You could wait until the parent meeting in 3 days to get all the details before deciding that it is a stupid decision.
Anonymous
Yep I agreee. I cannot believe all of this negativity.
Anonymous
Yes, it's the thing I hate most about LAMB. The constant complaining from the parents.
Anonymous
The Kingsbury location is extremely close to the Missouri Avenue building. I'm stunned that parents who applied to the school and then randomly were placed at South Dakota when that easily could have not been the case think they have a leg to stand on with this.
Anonymous
Yep again. So much complaining. It's really sad.
Anonymous
Anonymous wrote:Yep again. So much complaining. It's really sad.


This is a school with a long history of uprooting families to move from inadequate space to inadequate space. People are smart to be asking LOTS of questions.
Anonymous
Anonymous wrote:
Anonymous wrote:Yep again. So much complaining. It's really sad.

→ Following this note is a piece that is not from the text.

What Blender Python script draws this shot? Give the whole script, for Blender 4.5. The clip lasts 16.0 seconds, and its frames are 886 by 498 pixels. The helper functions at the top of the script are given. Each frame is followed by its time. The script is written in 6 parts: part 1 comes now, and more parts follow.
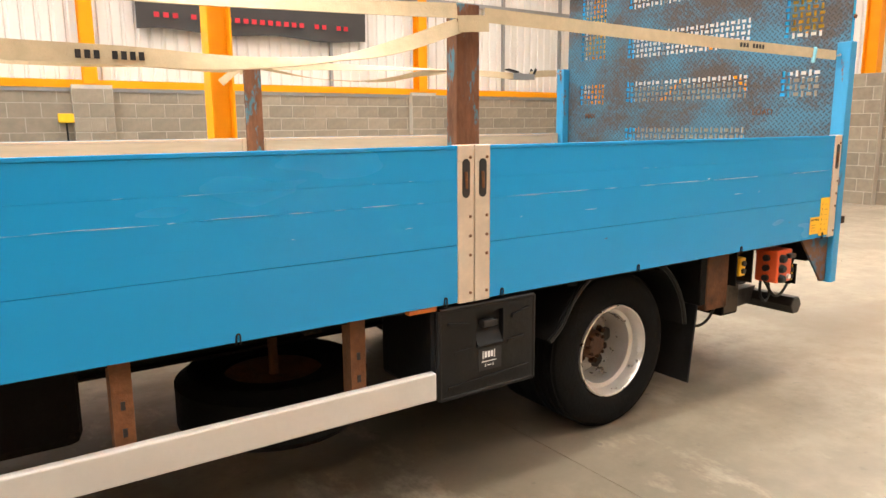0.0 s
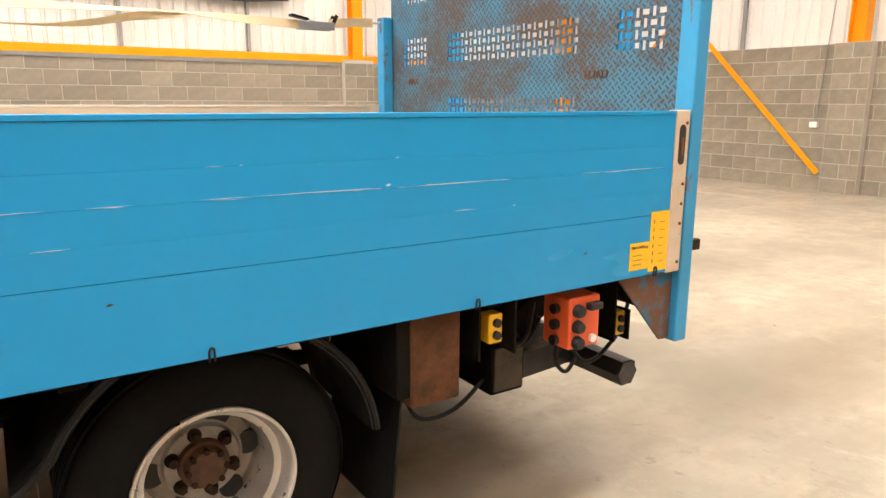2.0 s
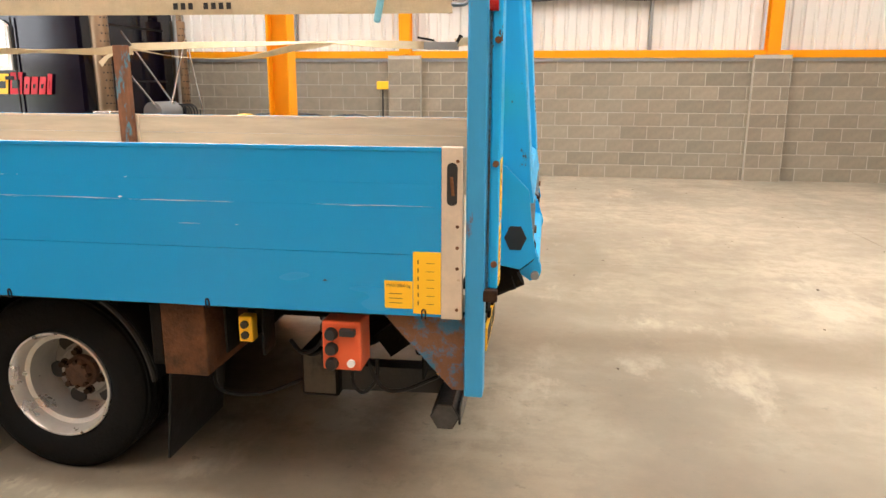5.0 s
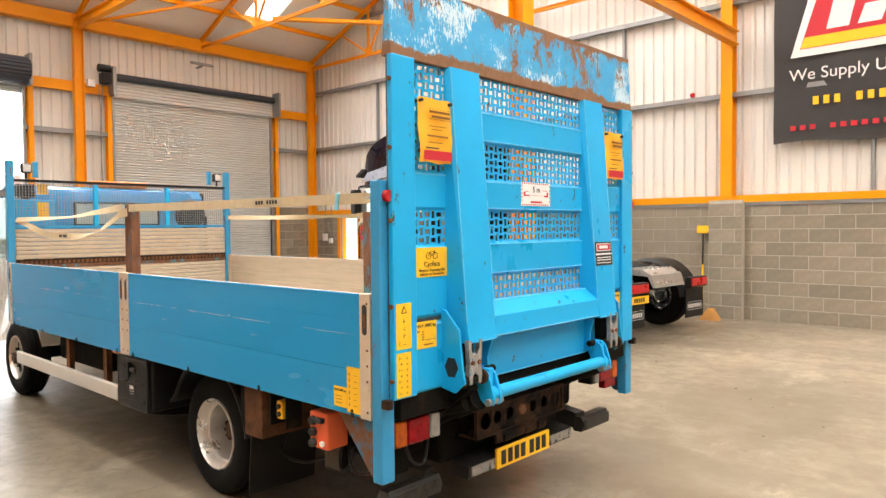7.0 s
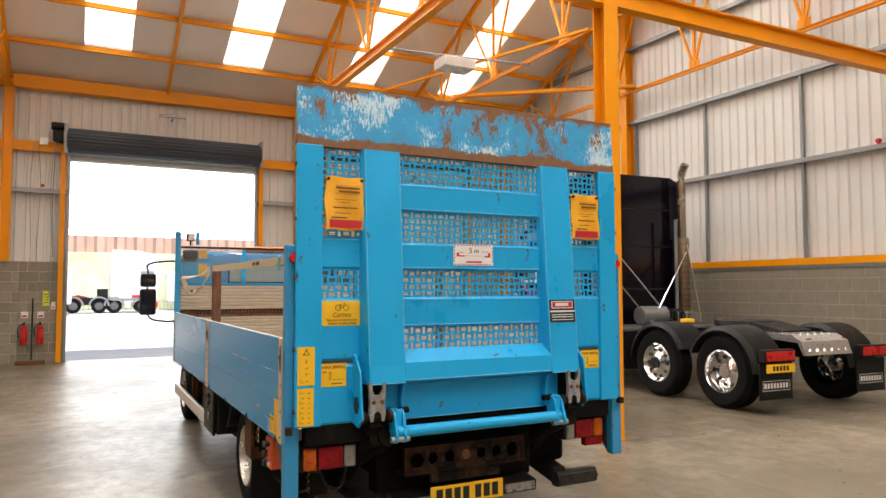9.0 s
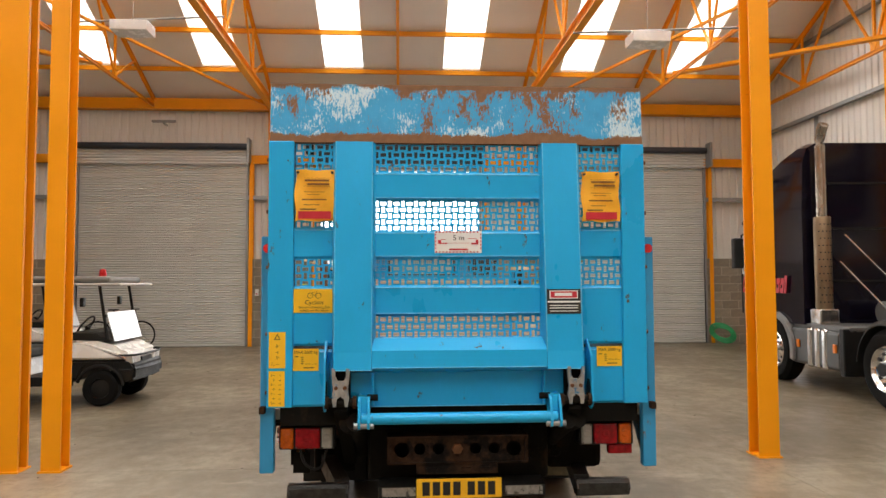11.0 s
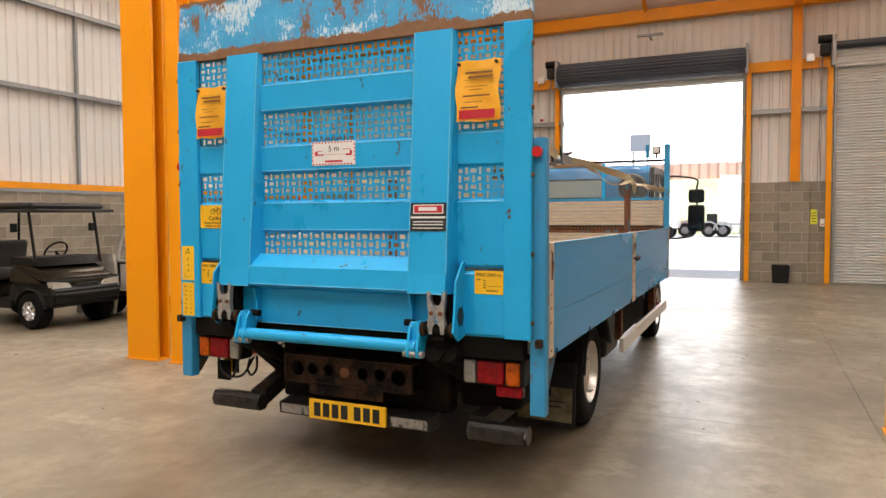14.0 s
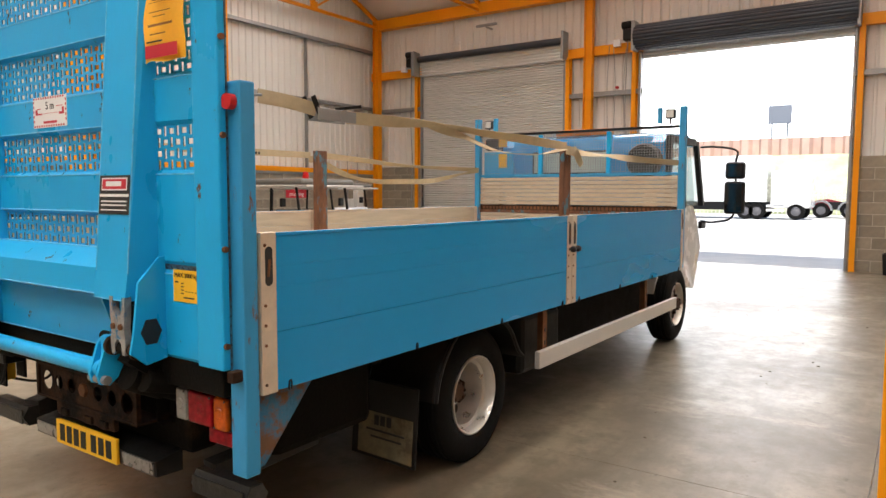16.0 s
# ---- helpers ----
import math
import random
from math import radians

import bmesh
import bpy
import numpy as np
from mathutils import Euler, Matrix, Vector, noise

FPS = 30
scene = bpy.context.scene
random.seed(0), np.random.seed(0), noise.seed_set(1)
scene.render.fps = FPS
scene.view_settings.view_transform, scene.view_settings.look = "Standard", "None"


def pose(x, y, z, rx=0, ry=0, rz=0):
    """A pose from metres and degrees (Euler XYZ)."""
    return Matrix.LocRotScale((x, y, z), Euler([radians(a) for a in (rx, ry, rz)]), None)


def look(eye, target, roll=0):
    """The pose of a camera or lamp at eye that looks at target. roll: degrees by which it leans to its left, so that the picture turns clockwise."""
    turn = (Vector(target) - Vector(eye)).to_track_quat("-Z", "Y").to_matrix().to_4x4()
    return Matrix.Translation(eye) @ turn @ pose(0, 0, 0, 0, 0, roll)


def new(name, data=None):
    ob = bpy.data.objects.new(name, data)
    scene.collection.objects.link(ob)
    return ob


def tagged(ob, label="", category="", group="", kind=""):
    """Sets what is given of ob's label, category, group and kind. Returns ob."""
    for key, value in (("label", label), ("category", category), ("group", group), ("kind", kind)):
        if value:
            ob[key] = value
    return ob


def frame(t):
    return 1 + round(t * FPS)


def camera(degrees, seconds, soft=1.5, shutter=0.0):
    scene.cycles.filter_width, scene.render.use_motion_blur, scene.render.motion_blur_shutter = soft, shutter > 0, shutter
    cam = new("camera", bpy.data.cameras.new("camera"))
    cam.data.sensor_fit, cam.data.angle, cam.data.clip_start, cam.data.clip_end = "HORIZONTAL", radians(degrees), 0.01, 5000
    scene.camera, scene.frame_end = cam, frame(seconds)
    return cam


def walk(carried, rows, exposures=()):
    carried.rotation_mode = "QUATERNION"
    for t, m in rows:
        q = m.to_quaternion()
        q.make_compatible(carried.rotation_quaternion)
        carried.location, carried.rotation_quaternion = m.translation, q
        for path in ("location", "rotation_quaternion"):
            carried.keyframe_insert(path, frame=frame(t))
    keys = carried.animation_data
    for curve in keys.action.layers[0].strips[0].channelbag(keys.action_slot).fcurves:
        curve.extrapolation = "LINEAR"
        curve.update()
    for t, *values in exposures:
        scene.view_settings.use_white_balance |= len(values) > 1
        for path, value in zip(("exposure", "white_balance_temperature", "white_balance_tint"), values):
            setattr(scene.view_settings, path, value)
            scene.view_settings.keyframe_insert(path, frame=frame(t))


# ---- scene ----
cam = camera(64.8, 16.0)
PATH = [
    (0, (0.521, 0.353, 1.422), (1.63, 1.98, 1.073), -0.4),
    (0.5, (1.023, 0.452, 1.441), (2.101, 2.095, 1.07), -0.3),
    (1, (1.559, 0.56, 1.398), (2.627, 2.206, 1.011), -0.2),
    (1.5, (2.072, 0.666, 1.384), (3.125, 2.317, 0.978), 0.2),
    (2, (2.518, 0.764, 1.384), (3.591, 2.399, 0.966), 0.3),
    (2.5, (2.925, 0.781, 1.375), (3.951, 2.441, 0.939), 0.3),
    (3, (3.288, 0.653, 1.393), (4.175, 2.388, 0.943), -0.1),
    (5.3, (5.124, 0.104, 1.556), (4.632, 1.99, 1.107), 0.0),
    (5.5, (5.334, 0.068, 1.569), (4.705, 1.918, 1.14), -0.2),
    (6, (5.898, 0.011, 1.62), (4.976, 1.752, 1.276), -0.6),
    (6.5, (6.38, 0.147, 1.646), (5.232, 1.77, 1.427), -0.6),
    (7, (6.909, 0.287, 1.649), (5.559, 1.761, 1.587), -0.5),
    (7.5, (7.309, 0.452, 1.635), (5.827, 1.795, 1.64), -0.4),
    (8, (7.716, 0.681, 1.647), (6.138, 1.909, 1.705), -0.3),
    (8.5, (8.111, 0.989, 1.649), (6.426, 2.063, 1.746), -0.3),
    (9, (8.358, 1.381, 1.619), (6.583, 2.295, 1.734), -0.1),
    (9.5, (8.566, 1.809, 1.599), (6.696, 2.506, 1.728), -0.2),
    (10, (8.701, 2.238, 1.577), (6.761, 2.707, 1.701), -0.1),
    (10.2, (8.726, 2.422, 1.588), (6.767, 2.806, 1.706), -0.1),
    (12.3, (8.692, 4.26, 1.514), (6.711, 3.994, 1.567), -0.3),
    (12.5, (8.636, 4.42, 1.497), (6.666, 4.076, 1.534), -0.3),
    (13, (8.414, 4.791, 1.475), (6.479, 4.286, 1.454), -0.2),
    (13.3, (8.323, 5.044, 1.459), (6.415, 4.447, 1.411), -0.7),
    (13.5, (8.193, 5.204, 1.489), (6.304, 4.548, 1.422), -0.2),
    (14, (7.886, 5.568, 1.478), (6.064, 4.749, 1.388), -0.2),
    (14.5, (7.491, 5.877, 1.508), (5.723, 4.949, 1.398), -0.1),
    (15, (7.108, 6.178, 1.528), (5.392, 5.158, 1.405), -0.1),
    (15.5, (6.655, 6.364, 1.518), (4.99, 5.265, 1.38), 0.1),
    (16, (6.176, 6.518, 1.488), (4.536, 5.384, 1.331), 0.2),
]
walk(cam, [(t, look(eye, target, roll)) for t, eye, target, roll in PATH],
     exposures=[(0, 1.48, 6500, 10), (2.0, 1.58, 6500, 10), (3, 1.46, 6500, 10), (5.5, 1.27, 6350, 10), (6.5, 1.29, 6500, 10), (7.5, 1.1, 6500, 9), (8.5, 0.72, 6500, 9), (9.5, 0.34, 6500, 10), (10.2, 0.27, 6500, 10), (11.5, 0.62, 6600, 9), (12.5, 0.87, 6700, 8), (13.5, 0.74, 6650, 10), (14.5, 0.58, 6500, 11), (16, 0.62, 6450, 11)])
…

This is a school with a long history of uprooting families to move from inadequate space to inadequate space. People are smart to be asking LOTS of questions.


Long history of total mismanagement too....
Anonymous
Anonymous wrote:The Kingsbury location is extremely close to the Missouri Avenue building. I'm stunned that parents who applied to the school and then randomly were placed at South Dakota when that easily could have not been the case think they have a leg to stand on with this.


You are told the campus you're assigned to when you accept. The military road school is smaller than South Dakota. So it would be totally reasonable to believe the administration when they tell you the lease at South Dakota is up in 2020.

But of course the administration lied again.
Anonymous
Anonymous wrote:
Anonymous wrote:The Kingsbury location is extremely close to the Missouri Avenue building. I'm stunned that parents who applied to the school and then randomly were placed at South Dakota when that easily could have not been the case think they have a leg to stand on with this.


You are told the campus you're assigned to when you accept. The military road school is smaller than South Dakota. So it would be totally reasonable to believe the administration when they tell you the lease at South Dakota is up in 2020.

But of course the administration lied again.


They believed it when they said it. It was true then. They just didn't feel impeded by having promised it before.